**What is needed**
The data below holds the lines to copy: everything from the line containing "q = m.to_quaternion()" to the line containing "for curve in", both ends included, set down exactly.

**Data section**

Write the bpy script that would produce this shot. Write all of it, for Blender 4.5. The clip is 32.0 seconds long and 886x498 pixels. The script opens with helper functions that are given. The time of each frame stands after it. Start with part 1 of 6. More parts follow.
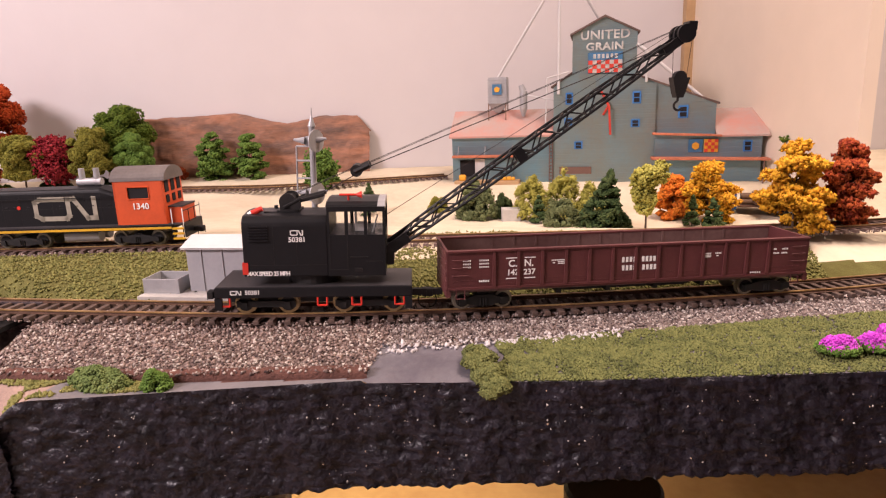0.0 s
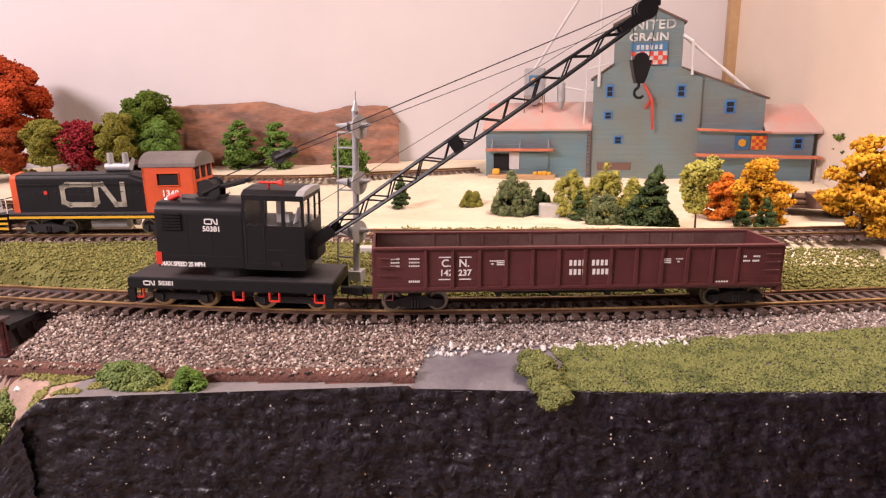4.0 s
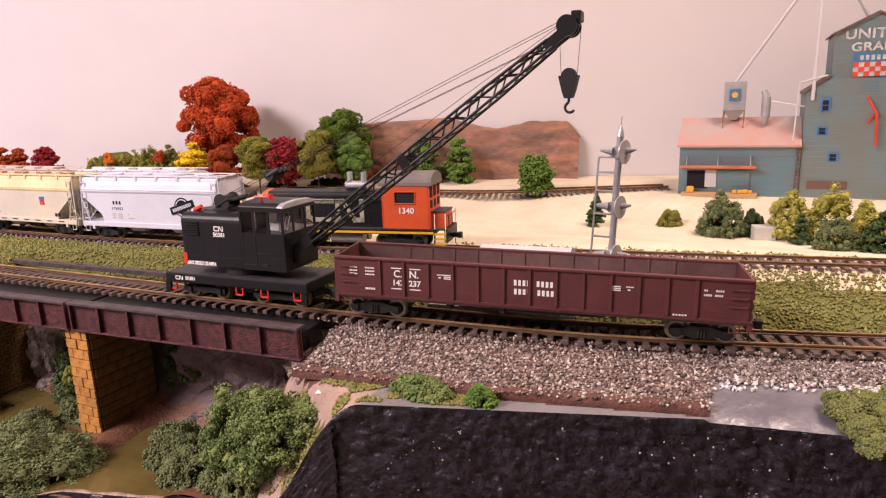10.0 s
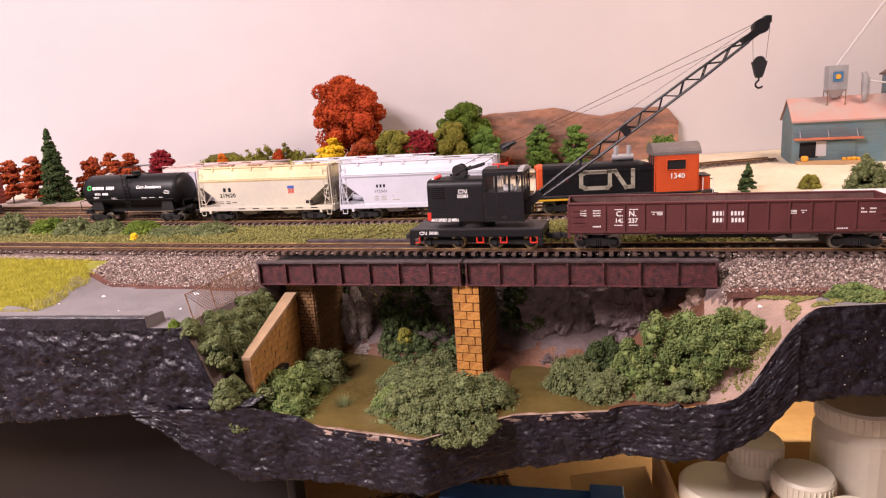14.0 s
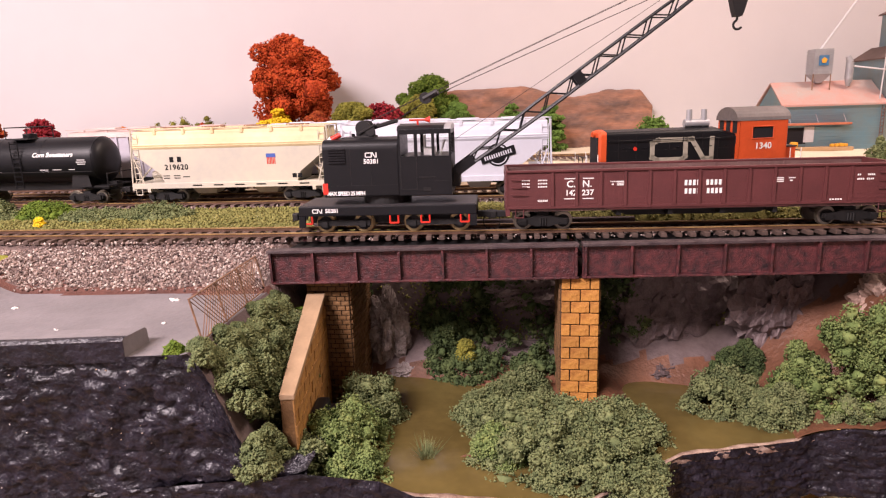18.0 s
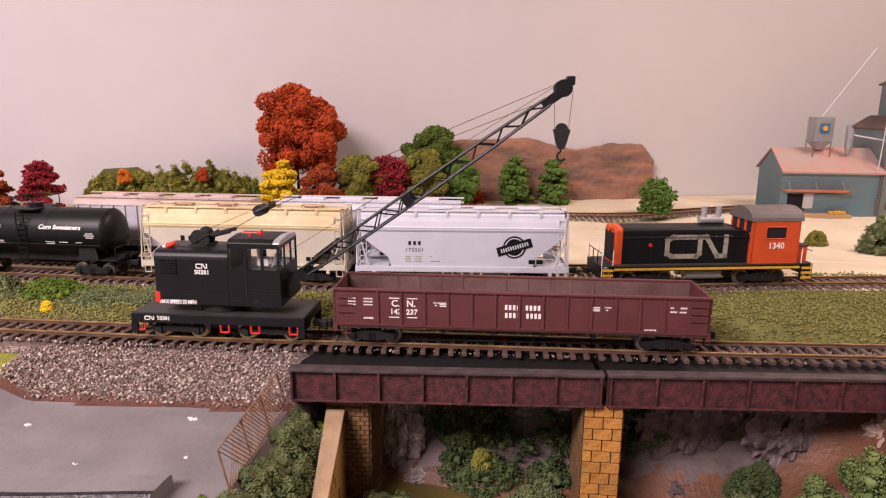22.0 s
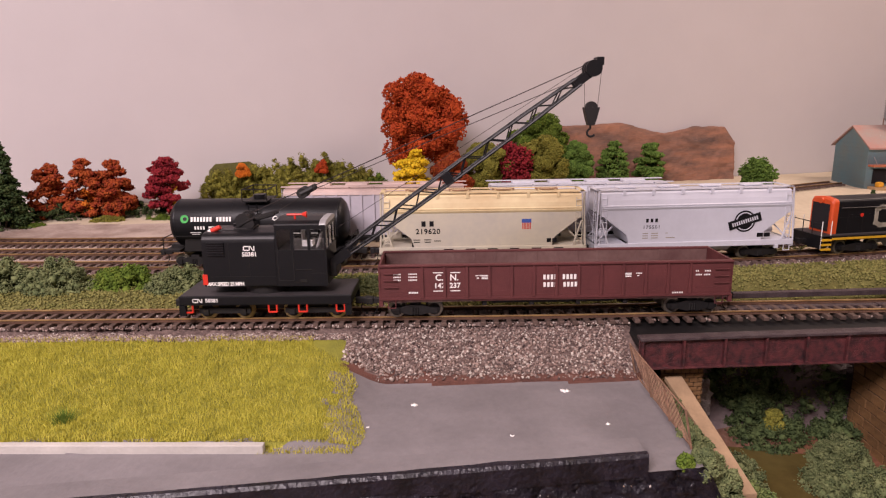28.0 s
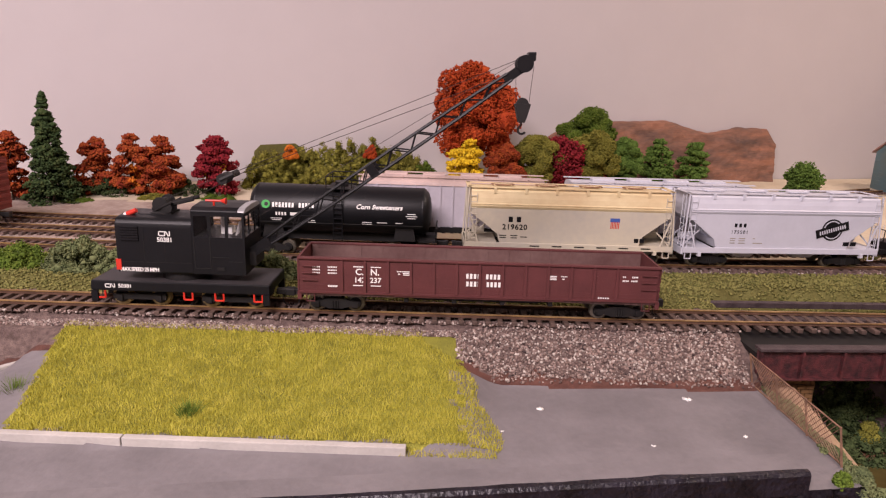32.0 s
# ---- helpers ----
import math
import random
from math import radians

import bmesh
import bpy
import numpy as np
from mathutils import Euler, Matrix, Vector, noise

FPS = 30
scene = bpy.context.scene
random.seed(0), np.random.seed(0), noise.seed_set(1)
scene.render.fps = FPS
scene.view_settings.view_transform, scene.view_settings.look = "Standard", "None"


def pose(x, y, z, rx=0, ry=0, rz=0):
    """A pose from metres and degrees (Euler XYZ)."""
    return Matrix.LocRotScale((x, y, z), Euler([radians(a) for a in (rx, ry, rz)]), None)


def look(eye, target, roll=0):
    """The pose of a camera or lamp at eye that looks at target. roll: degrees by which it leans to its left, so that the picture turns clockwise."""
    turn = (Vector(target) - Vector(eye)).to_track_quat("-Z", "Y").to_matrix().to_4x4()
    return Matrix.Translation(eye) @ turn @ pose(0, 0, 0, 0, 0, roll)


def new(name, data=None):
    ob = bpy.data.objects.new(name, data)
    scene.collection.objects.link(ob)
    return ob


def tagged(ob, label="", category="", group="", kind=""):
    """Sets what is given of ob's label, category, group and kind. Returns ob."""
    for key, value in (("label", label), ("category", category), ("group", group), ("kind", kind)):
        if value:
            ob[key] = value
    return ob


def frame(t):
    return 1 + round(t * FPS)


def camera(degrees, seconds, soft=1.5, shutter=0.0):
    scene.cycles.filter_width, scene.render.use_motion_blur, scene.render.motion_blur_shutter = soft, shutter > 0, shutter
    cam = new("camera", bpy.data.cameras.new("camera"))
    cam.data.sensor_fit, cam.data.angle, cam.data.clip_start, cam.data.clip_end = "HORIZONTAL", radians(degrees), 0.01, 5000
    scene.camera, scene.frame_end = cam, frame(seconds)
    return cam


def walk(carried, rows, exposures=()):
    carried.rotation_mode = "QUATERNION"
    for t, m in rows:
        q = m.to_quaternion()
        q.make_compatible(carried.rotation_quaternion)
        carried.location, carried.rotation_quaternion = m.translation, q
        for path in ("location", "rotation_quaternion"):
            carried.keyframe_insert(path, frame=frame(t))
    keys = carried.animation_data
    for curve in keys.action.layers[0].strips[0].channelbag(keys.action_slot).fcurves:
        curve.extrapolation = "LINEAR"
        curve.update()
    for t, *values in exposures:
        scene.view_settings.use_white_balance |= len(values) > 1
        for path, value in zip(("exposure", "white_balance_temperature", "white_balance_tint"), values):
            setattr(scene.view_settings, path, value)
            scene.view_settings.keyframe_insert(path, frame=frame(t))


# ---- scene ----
cam = camera(69.5, 32.0, 1.2)
PATH = [
    (0, (0.4529, -0.2228, 0.1023), (0.0346, 1.5774, -0.3386), -2.13),
    (0.5, (0.4573, -0.2083, 0.0976), (0.0375, 1.5914, -0.3437), -1.95),
    (1, (0.4565, -0.1955, 0.0933), (0.0352, 1.6035, -0.3497), -1.97),
    (1.5, (0.4518, -0.1883, 0.0898), (0.0292, 1.6092, -0.3582), -1.95),
    (2, (0.4483, -0.1904, 0.0905), (0.0219, 1.6055, -0.3602), -1.86),
    (2.5, (0.4458, -0.1942, 0.0915), (0.0167, 1.6003, -0.3620), -1.78),
    (4.5, (0.4274, -0.2104, 0.0993), (-0.0550, 1.5712, -0.3515), -1.12),
    (5, (0.4242, -0.2165, 0.1000), (-0.0762, 1.5614, -0.3458), -1.11),
    (5.5, (0.4176, -0.2231, 0.1010), (-0.0998, 1.5505, -0.3426), -0.84),
    (6, (0.4100, -0.2356, 0.1062), (-0.1297, 1.5320, -0.3346), -0.74),
    (6.5, (0.3959, -0.2431, 0.1107), (-0.1888, 1.5107, -0.3276), -0.93),
    (7, (0.4034, -0.2325, 0.1112), (-0.2391, 1.5032, -0.3185), -1.46),
    (7.5, (0.3959, -0.2217, 0.1002), (-0.2926, 1.4987, -0.3197), -2.11),
    (8, (0.3719, -0.2175, 0.0944), (-0.3470, 1.4908, -0.3239), -2.39),
    (8.5, (0.3686, -0.2138, 0.0919), (-0.3778, 1.4832, -0.3240), -2.23),
    (9, (0.3685, -0.2155, 0.0929), (-0.4016, 1.4704, -0.3250), -2.32),
    (9.5, (0.3657, -0.2211, 0.0968), (-0.4206, 1.4571, -0.3218), -2.18),
    (10, (0.3649, -0.2320, 0.1078), (-0.4418, 1.4369, -0.3096), -1.96),
    (10.5, (0.3586, -0.2590, 0.1186), (-0.4802, 1.3940, -0.2982), -1.70),
    (11, (0.3520, -0.2709, 0.1165), (-0.5216, 1.3619, -0.3086), -1.56),
    (11.5, (0.3343, -0.2863, 0.1177), (-0.5488, 1.3407, -0.3101), -1.68),
    (12, (0.2998, -0.3087, 0.1225), (-0.5701, 1.3247, -0.3081), -2.10),
    (12.5, (0.2706, -0.3244, 0.1207), (-0.5776, 1.3213, -0.3062), -3.44),
    (13, (0.2090, -0.3504, 0.1076), (-0.5751, 1.3276, -0.3161), -4.85),
    (13.5, (0.1516, -0.3886, 0.1080), (-0.5267, 1.3346, -0.3167), -4.63),
    (15.5, (0.0857, -0.4214, 0.0865), (-0.4066, 1.3703, -0.3107), -2.90),
    (16, (0.0211, -0.3888, 0.0801), (-0.4234, 1.4162, -0.3129), -3.35),
    (16.5, (-0.0456, -0.3511, 0.0740), (-0.4025, 1.4721, -0.3243), -2.44),
    (17, (-0.0513, -0.3373, 0.0702), (-0.3249, 1.4982, -0.3371), -1.40),
    (17.5, (-0.0356, -0.3283, 0.0731), (-0.2730, 1.5107, -0.3414), -1.57),
    (18, (-0.0319, -0.3170, 0.0707), (-0.2493, 1.5229, -0.3509), -1.83),
    (18.5, (-0.0368, -0.3111, 0.0702), (-0.2373, 1.5296, -0.3562), -1.97),
    (19, (-0.0409, -0.3028, 0.0728), (-0.2249, 1.5394, -0.3544), -1.67),
    (19.5, (-0.0425, -0.2940, 0.0826), (-0.2117, 1.5532, -0.3289), -1.07),
    (20, (-0.0418, -0.2899, 0.0866), (-0.1918, 1.5655, -0.2938), -0.97),
    (20.5, (-0.0460, -0.2913, 0.0914), (-0.1804, 1.5710, -0.2608), -0.99),
    (21, (-0.0479, -0.2970, 0.1069), (-0.1728, 1.5655, -0.2475), -0.86),
    (21.5, (-0.0487, -0.3032, 0.1237), (-0.1879, 1.5521, -0.2615), -0.69),
    (22, (-0.0548, -0.3033, 0.1298), (-0.2226, 1.5440, -0.2815), 0.47),
    (22.5, (-0.0601, -0.3060, 0.1304), (-0.2541, 1.5345, -0.2995), 0.74),
    (23, (-0.0701, -0.3127, 0.1320), (-0.2836, 1.5237, -0.3063), 0.48),
    (23.5, (-0.0861, -0.3205, 0.1321), (-0.3098, 1.5151, -0.3041), 0.63),
    (24, (-0.0969, -0.3280, 0.1345), (-0.3302, 1.5068, -0.3002), 0.81),
    (24.5, (-0.1056, -0.3326, 0.1385), (-0.3423, 1.5020, -0.2954), 0.91),
    (25, (-0.1134, -0.3331, 0.1426), (-0.3584, 1.5011, -0.2886), 0.72),
    (25.5, (-0.1321, -0.3375, 0.1401), (-0.3825, 1.4970, -0.2863), 0.58),
    (26, (-0.1819, -0.3409, 0.1363), (-0.3906, 1.4988, -0.2902), 0.58),
    (26.5, (-0.2226, -0.3519, 0.1337), (-0.3603, 1.4967, -0.2828), 0.06),
    (28.5, (-0.2775, -0.3154, 0.1213), (-0.2757, 1.5336, -0.3161), -0.25),
    (29, (-0.3008, -0.3076, 0.1202), (-0.2786, 1.5398, -0.3230), 0.73),
    (29.5, (-0.3055, -0.3138, 0.1242), (-0.2746, 1.5320, -0.3252), 1.47),
    (30, (-0.3114, -0.3179, 0.1252), (-0.2710, 1.5260, -0.3311), 2.14),
    (30.5, (-0.3159, -0.3195, 0.1238), (-0.2697, 1.5233, -0.3367), 2.60),
    (31, (-0.3162, -0.3194, 0.1265), (-0.2710, 1.5219, -0.3401), 2.74),
    (31.5, (-0.3241, -0.3200, 0.1270), (-0.2849, 1.5210, -0.3414), 2.29),
    (32, (-0.3313, -0.3182, 0.1273), (-0.3165, 1.5225, -0.3436), 1.92),
]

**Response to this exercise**
        q = m.to_quaternion()
        q.make_compatible(carried.rotation_quaternion)
        carried.location, carried.rotation_quaternion = m.translation, q
        for path in ("location", "rotation_quaternion"):
            carried.keyframe_insert(path, frame=frame(t))
    keys = carried.animation_data
    for curve in keys.action.layers[0].strips[0].channelbag(keys.action_slot).fcurves:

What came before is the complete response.